§ Exercise goal:
Copy each record exactly as it reads, leaving out any pictures it holds.
<<<<
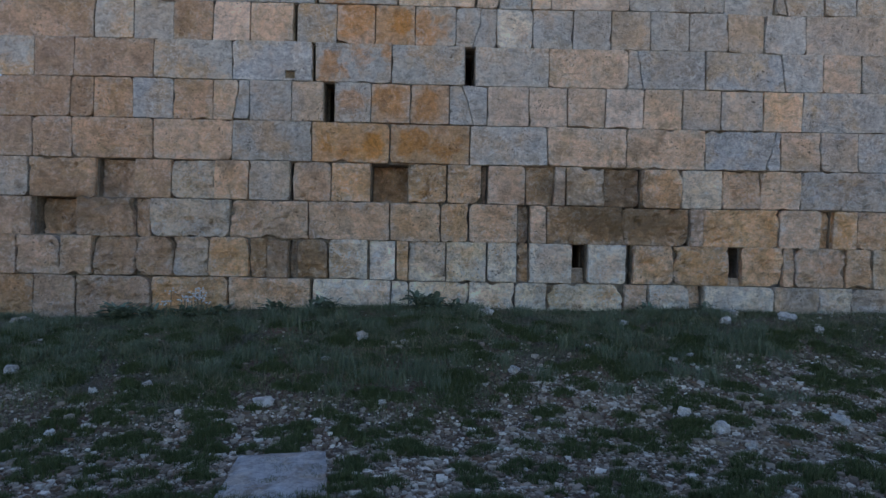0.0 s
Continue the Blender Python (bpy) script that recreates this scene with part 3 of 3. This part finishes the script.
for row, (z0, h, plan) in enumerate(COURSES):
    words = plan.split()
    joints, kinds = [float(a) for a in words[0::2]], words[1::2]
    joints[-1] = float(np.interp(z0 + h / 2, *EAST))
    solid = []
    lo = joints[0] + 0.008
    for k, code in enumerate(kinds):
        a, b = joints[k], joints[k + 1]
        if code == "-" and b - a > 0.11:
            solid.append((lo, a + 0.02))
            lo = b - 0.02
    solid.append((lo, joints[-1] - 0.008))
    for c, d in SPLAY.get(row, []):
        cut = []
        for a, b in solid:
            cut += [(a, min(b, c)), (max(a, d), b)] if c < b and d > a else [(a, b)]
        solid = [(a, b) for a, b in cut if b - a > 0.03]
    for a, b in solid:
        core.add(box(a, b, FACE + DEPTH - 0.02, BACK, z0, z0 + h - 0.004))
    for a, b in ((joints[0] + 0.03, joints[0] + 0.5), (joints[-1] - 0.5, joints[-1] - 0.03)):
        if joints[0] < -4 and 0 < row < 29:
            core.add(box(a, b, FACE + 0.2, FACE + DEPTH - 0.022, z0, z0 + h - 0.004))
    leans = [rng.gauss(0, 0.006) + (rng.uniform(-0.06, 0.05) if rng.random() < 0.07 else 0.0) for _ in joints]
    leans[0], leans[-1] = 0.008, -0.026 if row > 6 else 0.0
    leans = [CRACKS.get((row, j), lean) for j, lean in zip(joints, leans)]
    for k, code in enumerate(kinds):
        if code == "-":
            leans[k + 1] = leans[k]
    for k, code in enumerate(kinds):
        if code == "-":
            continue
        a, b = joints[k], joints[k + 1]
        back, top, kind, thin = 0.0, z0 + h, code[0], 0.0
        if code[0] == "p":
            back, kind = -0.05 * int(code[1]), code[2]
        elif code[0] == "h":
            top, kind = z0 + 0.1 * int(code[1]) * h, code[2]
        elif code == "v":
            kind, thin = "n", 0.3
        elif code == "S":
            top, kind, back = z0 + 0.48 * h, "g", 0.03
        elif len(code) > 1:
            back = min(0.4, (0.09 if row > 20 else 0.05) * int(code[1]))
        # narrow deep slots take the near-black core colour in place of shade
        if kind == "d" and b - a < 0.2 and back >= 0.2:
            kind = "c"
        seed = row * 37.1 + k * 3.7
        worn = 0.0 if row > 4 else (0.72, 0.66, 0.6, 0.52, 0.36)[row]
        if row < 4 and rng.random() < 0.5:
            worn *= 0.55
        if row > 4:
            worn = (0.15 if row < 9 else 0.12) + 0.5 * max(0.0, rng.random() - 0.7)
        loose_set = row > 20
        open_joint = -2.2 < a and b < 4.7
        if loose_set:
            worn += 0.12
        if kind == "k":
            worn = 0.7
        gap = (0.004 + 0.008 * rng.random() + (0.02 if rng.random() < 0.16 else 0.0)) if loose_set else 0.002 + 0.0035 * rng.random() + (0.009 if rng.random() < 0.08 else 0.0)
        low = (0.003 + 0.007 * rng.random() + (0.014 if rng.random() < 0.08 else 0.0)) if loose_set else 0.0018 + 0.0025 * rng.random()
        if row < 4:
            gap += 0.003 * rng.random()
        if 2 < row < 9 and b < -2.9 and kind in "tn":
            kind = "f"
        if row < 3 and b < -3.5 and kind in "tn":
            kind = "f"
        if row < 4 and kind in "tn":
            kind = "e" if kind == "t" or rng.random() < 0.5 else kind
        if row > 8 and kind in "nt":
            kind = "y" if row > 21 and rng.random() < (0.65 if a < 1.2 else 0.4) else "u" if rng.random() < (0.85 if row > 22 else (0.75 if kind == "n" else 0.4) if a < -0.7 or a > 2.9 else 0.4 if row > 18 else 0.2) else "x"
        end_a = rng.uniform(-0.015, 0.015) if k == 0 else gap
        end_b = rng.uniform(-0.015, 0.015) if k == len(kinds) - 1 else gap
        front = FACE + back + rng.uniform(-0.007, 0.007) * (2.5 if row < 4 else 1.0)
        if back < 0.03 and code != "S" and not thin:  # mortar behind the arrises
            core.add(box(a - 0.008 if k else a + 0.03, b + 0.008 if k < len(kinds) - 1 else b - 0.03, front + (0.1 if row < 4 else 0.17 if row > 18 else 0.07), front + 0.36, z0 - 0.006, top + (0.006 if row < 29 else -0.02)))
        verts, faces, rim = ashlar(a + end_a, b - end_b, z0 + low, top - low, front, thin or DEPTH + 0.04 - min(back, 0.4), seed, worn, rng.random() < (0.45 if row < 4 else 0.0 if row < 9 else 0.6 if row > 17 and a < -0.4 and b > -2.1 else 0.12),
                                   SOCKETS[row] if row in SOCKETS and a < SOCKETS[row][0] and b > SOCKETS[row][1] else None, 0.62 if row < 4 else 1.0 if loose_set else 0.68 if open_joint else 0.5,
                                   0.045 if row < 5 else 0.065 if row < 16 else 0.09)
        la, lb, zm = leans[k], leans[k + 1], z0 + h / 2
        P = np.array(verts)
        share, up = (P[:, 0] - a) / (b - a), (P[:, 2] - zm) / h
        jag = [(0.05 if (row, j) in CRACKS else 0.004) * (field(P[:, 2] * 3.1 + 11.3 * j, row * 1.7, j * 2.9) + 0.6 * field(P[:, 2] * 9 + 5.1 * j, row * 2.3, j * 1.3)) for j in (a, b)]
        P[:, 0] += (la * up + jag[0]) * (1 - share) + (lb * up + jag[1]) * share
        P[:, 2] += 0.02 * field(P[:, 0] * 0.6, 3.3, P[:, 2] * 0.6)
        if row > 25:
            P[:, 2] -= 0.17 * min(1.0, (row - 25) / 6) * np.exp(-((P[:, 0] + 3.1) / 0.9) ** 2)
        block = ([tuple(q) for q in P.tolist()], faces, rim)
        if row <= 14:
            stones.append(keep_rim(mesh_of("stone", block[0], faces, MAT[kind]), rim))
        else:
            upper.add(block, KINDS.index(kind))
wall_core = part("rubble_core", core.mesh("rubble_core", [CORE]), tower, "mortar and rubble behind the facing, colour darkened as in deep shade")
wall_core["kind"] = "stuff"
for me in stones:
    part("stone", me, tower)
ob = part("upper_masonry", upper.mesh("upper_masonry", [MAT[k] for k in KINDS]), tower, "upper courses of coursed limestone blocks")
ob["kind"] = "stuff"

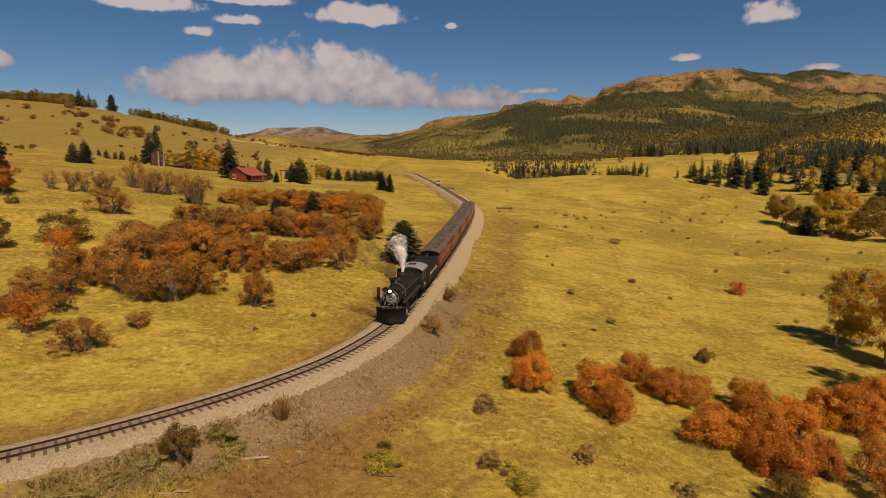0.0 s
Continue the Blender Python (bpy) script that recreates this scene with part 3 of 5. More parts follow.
>>>>
§ Reply to the exercise:
0.0 s
Continue the Blender Python (bpy) script that recreates this scene with part 3 of 3. This part finishes the script.
for row, (z0, h, plan) in enumerate(COURSES):
    words = plan.split()
    joints, kinds = [float(a) for a in words[0::2]], words[1::2]
    joints[-1] = float(np.interp(z0 + h / 2, *EAST))
    solid = []
    lo = joints[0] + 0.008
    for k, code in enumerate(kinds):
        a, b = joints[k], joints[k + 1]
        if code == "-" and b - a > 0.11:
            solid.append((lo, a + 0.02))
            lo = b - 0.02
    solid.append((lo, joints[-1] - 0.008))
    for c, d in SPLAY.get(row, []):
        cut = []
        for a, b in solid:
            cut += [(a, min(b, c)), (max(a, d), b)] if c < b and d > a else [(a, b)]
        solid = [(a, b) for a, b in cut if b - a > 0.03]
    for a, b in solid:
        core.add(box(a, b, FACE + DEPTH - 0.02, BACK, z0, z0 + h - 0.004))
    for a, b in ((joints[0] + 0.03, joints[0] + 0.5), (joints[-1] - 0.5, joints[-1] - 0.03)):
        if joints[0] < -4 and 0 < row < 29:
            core.add(box(a, b, FACE + 0.2, FACE + DEPTH - 0.022, z0, z0 + h - 0.004))
    leans = [rng.gauss(0, 0.006) + (rng.uniform(-0.06, 0.05) if rng.random() < 0.07 else 0.0) for _ in joints]
    leans[0], leans[-1] = 0.008, -0.026 if row > 6 else 0.0
    leans = [CRACKS.get((row, j), lean) for j, lean in zip(joints, leans)]
    for k, code in enumerate(kinds):
        if code == "-":
            leans[k + 1] = leans[k]
    for k, code in enumerate(kinds):
        if code == "-":
            continue
        a, b = joints[k], joints[k + 1]
        back, top, kind, thin = 0.0, z0 + h, code[0], 0.0
        if code[0] == "p":
            back, kind = -0.05 * int(code[1]), code[2]
        elif code[0] == "h":
            top, kind = z0 + 0.1 * int(code[1]) * h, code[2]
        elif code == "v":
            kind, thin = "n", 0.3
        elif code == "S":
            top, kind, back = z0 + 0.48 * h, "g", 0.03
        elif len(code) > 1:
            back = min(0.4, (0.09 if row > 20 else 0.05) * int(code[1]))
        # narrow deep slots take the near-black core colour in place of shade
        if kind == "d" and b - a < 0.2 and back >= 0.2:
            kind = "c"
        seed = row * 37.1 + k * 3.7
        worn = 0.0 if row > 4 else (0.72, 0.66, 0.6, 0.52, 0.36)[row]
        if row < 4 and rng.random() < 0.5:
            worn *= 0.55
        if row > 4:
            worn = (0.15 if row < 9 else 0.12) + 0.5 * max(0.0, rng.random() - 0.7)
        loose_set = row > 20
        open_joint = -2.2 < a and b < 4.7
        if loose_set:
            worn += 0.12
        if kind == "k":
            worn = 0.7
        gap = (0.004 + 0.008 * rng.random() + (0.02 if rng.random() < 0.16 else 0.0)) if loose_set else 0.002 + 0.0035 * rng.random() + (0.009 if rng.random() < 0.08 else 0.0)
        low = (0.003 + 0.007 * rng.random() + (0.014 if rng.random() < 0.08 else 0.0)) if loose_set else 0.0018 + 0.0025 * rng.random()
        if row < 4:
            gap += 0.003 * rng.random()
        if 2 < row < 9 and b < -2.9 and kind in "tn":
            kind = "f"
        if row < 3 and b < -3.5 and kind in "tn":
            kind = "f"
        if row < 4 and kind in "tn":
            kind = "e" if kind == "t" or rng.random() < 0.5 else kind
        if row > 8 and kind in "nt":
            kind = "y" if row > 21 and rng.random() < (0.65 if a < 1.2 else 0.4) else "u" if rng.random() < (0.85 if row > 22 else (0.75 if kind == "n" else 0.4) if a < -0.7 or a > 2.9 else 0.4 if row > 18 else 0.2) else "x"
        end_a = rng.uniform(-0.015, 0.015) if k == 0 else gap
        end_b = rng.uniform(-0.015, 0.015) if k == len(kinds) - 1 else gap
        front = FACE + back + rng.uniform(-0.007, 0.007) * (2.5 if row < 4 else 1.0)
        if back < 0.03 and code != "S" and not thin:  # mortar behind the arrises
            core.add(box(a - 0.008 if k else a + 0.03, b + 0.008 if k < len(kinds) - 1 else b - 0.03, front + (0.1 if row < 4 else 0.17 if row > 18 else 0.07), front + 0.36, z0 - 0.006, top + (0.006 if row < 29 else -0.02)))
        verts, faces, rim = ashlar(a + end_a, b - end_b, z0 + low, top - low, front, thin or DEPTH + 0.04 - min(back, 0.4), seed, worn, rng.random() < (0.45 if row < 4 else 0.0 if row < 9 else 0.6 if row > 17 and a < -0.4 and b > -2.1 else 0.12),
                                   SOCKETS[row] if row in SOCKETS and a < SOCKETS[row][0] and b > SOCKETS[row][1] else None, 0.62 if row < 4 else 1.0 if loose_set else 0.68 if open_joint else 0.5,
                                   0.045 if row < 5 else 0.065 if row < 16 else 0.09)
        la, lb, zm = leans[k], leans[k + 1], z0 + h / 2
        P = np.array(verts)
        share, up = (P[:, 0] - a) / (b - a), (P[:, 2] - zm) / h
        jag = [(0.05 if (row, j) in CRACKS else 0.004) * (field(P[:, 2] * 3.1 + 11.3 * j, row * 1.7, j * 2.9) + 0.6 * field(P[:, 2] * 9 + 5.1 * j, row * 2.3, j * 1.3)) for j in (a, b)]
        P[:, 0] += (la * up + jag[0]) * (1 - share) + (lb * up + jag[1]) * share
        P[:, 2] += 0.02 * field(P[:, 0] * 0.6, 3.3, P[:, 2] * 0.6)
        if row > 25:
            P[:, 2] -= 0.17 * min(1.0, (row - 25) / 6) * np.exp(-((P[:, 0] + 3.1) / 0.9) ** 2)
        block = ([tuple(q) for q in P.tolist()], faces, rim)
        if row <= 14:
            stones.append(keep_rim(mesh_of("stone", block[0], faces, MAT[kind]), rim))
        else:
            upper.add(block, KINDS.index(kind))
wall_core = part("rubble_core", core.mesh("rubble_core", [CORE]), tower, "mortar and rubble behind the facing, colour darkened as in deep shade")
wall_core["kind"] = "stuff"
for me in stones:
    part("stone", me, tower)
ob = part("upper_masonry", upper.mesh("upper_masonry", [MAT[k] for k in KINDS]), tower, "upper courses of coursed limestone blocks")
ob["kind"] = "stuff"

0.0 s
Continue the Blender Python (bpy) script that recreates this scene with part 3 of 5. More parts follow.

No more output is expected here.